Generates a query of the form:
SELECT unnest('{sl_no, username, designation, salary}'::text[]) AS col
, unnest('{10,Joe,Music,1234}'::text[]) AS row1
, unnest('{11,Bob,Movie,2345}'::text[]) AS row2
, unnest('{12,Dave,Theatre,2356}'::text[]) AS row3
, unnest('{4,D,HGD,34343}'::text[]) AS row4
Same result.
If (like me) you were needing this information from a bash script, note there is a simple command-line switch for psql to tell it to output table columns as rows:
psql mydbname -x -A -F= -c "SELECT * FROM foo WHERE id=123"
The -x option is the key to getting psql to output columns as rows.
I have a simpler approach than Erwin pointed above, that worked for me with Postgres (and I think that it should work with all major relational databases whose support SQL standard)
You can use simply UNION instead of crosstab:
SELECT text 'a' AS "text" UNION SELECT 'b';
text
------
a
b
(2 rows)
Of course that depends on the case in which you are going to apply this.
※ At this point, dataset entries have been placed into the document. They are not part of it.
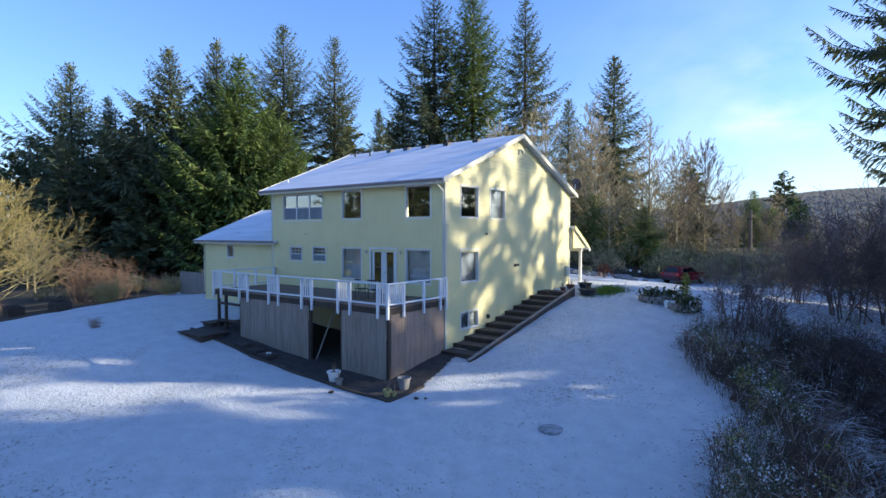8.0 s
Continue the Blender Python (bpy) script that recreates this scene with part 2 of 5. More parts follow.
BARK = rough_mat("conifer_bark", (0.05, 0.04, 0.032), (0.12, 0.10, 0.08), 3.0, 30.0, 0.95, 0.8, (3, 3, 0.5))
ALDER = rough_mat("pale_lichened_bark", (0.30, 0.26, 0.13), (0.46, 0.41, 0.22), 3.0, 30.0, 0.9, 0.4, (3, 3, 0.6))
TWIG_GOLD = rough_mat("golden_twig_bark", (0.31, 0.255, 0.085), (0.47, 0.385, 0.15), 3.0, 30.0, 0.9, 0.4)
TWIG_OLIVE = rough_mat("olive_twig_bark", (0.25, 0.205, 0.11), (0.40, 0.33, 0.20), 3.0, 30.0, 0.9, 0.4)
TWIG_GREY = rough_mat("brown_twig_bark", (0.09, 0.065, 0.05), (0.18, 0.135, 0.105), 3.0, 30.0, 0.9, 0.4)
TWIG_PURPLE = rough_mat("purple_brown_twig_bark", (0.13, 0.092, 0.082), (0.25, 0.18, 0.16), 3.0, 30.0, 0.9, 0.4)
TWIG_HAZE = rough_mat("grey_brown_twig_tips", (0.15, 0.125, 0.11), (0.24, 0.20, 0.175), 3.0, 30.0, 0.9, 0.4)
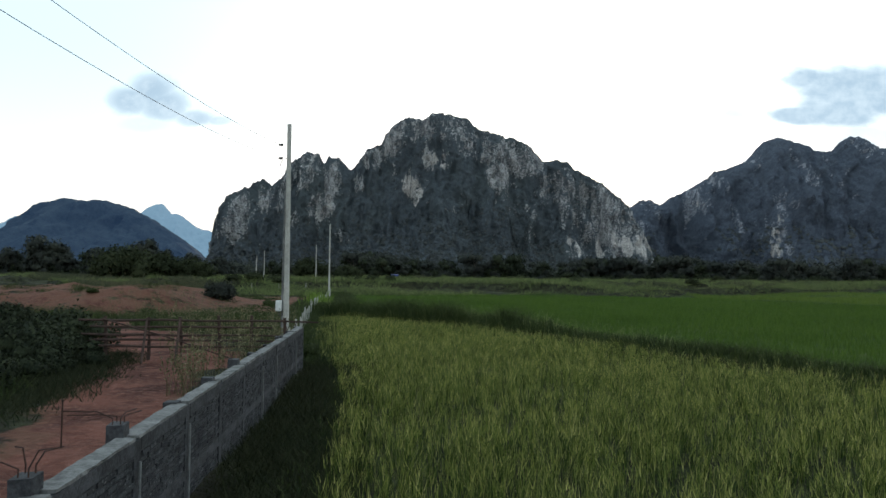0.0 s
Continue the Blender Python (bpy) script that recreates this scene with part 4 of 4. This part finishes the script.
def build_slope_woods():
    """Forest climbing the gullies at the mountain's foot: small crowns of leaf clumps, one thing."""
    n = 9000
    x, y = rng.uniform(-480, 480, n), rng.uniform(860, 1130, n)
    x2, y2 = rng.uniform(300, 1150, 5000), rng.uniform(1150, 1460, 5000)
    spots = []
    for ridge, xs, ys in ((MAIN, x, y), (RIGHT, x2, y2)):
        keep = rng.random(len(xs)) < 0.35 + 0.9 * fbm(xs * 0.012, ys * 0.02, 0, 91, 3)
        for px, py in zip(xs[keep], ys[keep]):
            hit, at, normal, face = ridge.ray_cast(Vector((px, py, 600)), Vector((0, 0, -1)))
            if hit and 1.5 < at.z < (28 if ridge == MAIN and px > 200 else 110) and normal.z > 0.18:
                spots.append(at.to_tuple())
    c = np.array(spots)
    m = len(c)
    r = rng.uniform(2.0, 4.2, m) * np.where(c[:, 1] > 1150, 1.5, 1.0)
    lumps = masses(c, np.stack([r, r, r * 0.8], 1) * 0.8, 15, 4, 6)
    per = 20
    d = rng.normal(size=(m, per, 3))
    d /= np.linalg.norm(d, axis=2)[:, :, None]
    d[:, :, 2] = np.abs(d[:, :, 2])
    c = c[:, None, :] + d * (0.6 + 0.5 * rng.random((m, per, 1))) * np.stack([r, r, r * 1.5], 1)[:, None, :]
    leaves = leaf_cards(c.reshape(-1, 3), 1.2, 1.0, facing=d.reshape(-1, 3), spread=1.0)
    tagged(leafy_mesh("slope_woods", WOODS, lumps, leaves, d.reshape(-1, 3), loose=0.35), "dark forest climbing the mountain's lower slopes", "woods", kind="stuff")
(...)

Considering that you know beforehand what fields you need, you can take this approach even for querying different tables. I.e.:
SELECT 'My first metric' as name, count(*) as total from first_table UNION
SELECT 'My second metric' as name, count(*) as total from second_table
name | Total
------------------|--------
My first metric | 10
My second metric | 20
(2 rows)
It's a more maintainable approach, IMHO. Look at this page for more information: https://www.postgresql.org/docs/current/typeconv-union-case.html
There is no proper way to do this in plain SQL or PL/pgSQL.
It will be way better to do this in the application, that gets the data from the DB.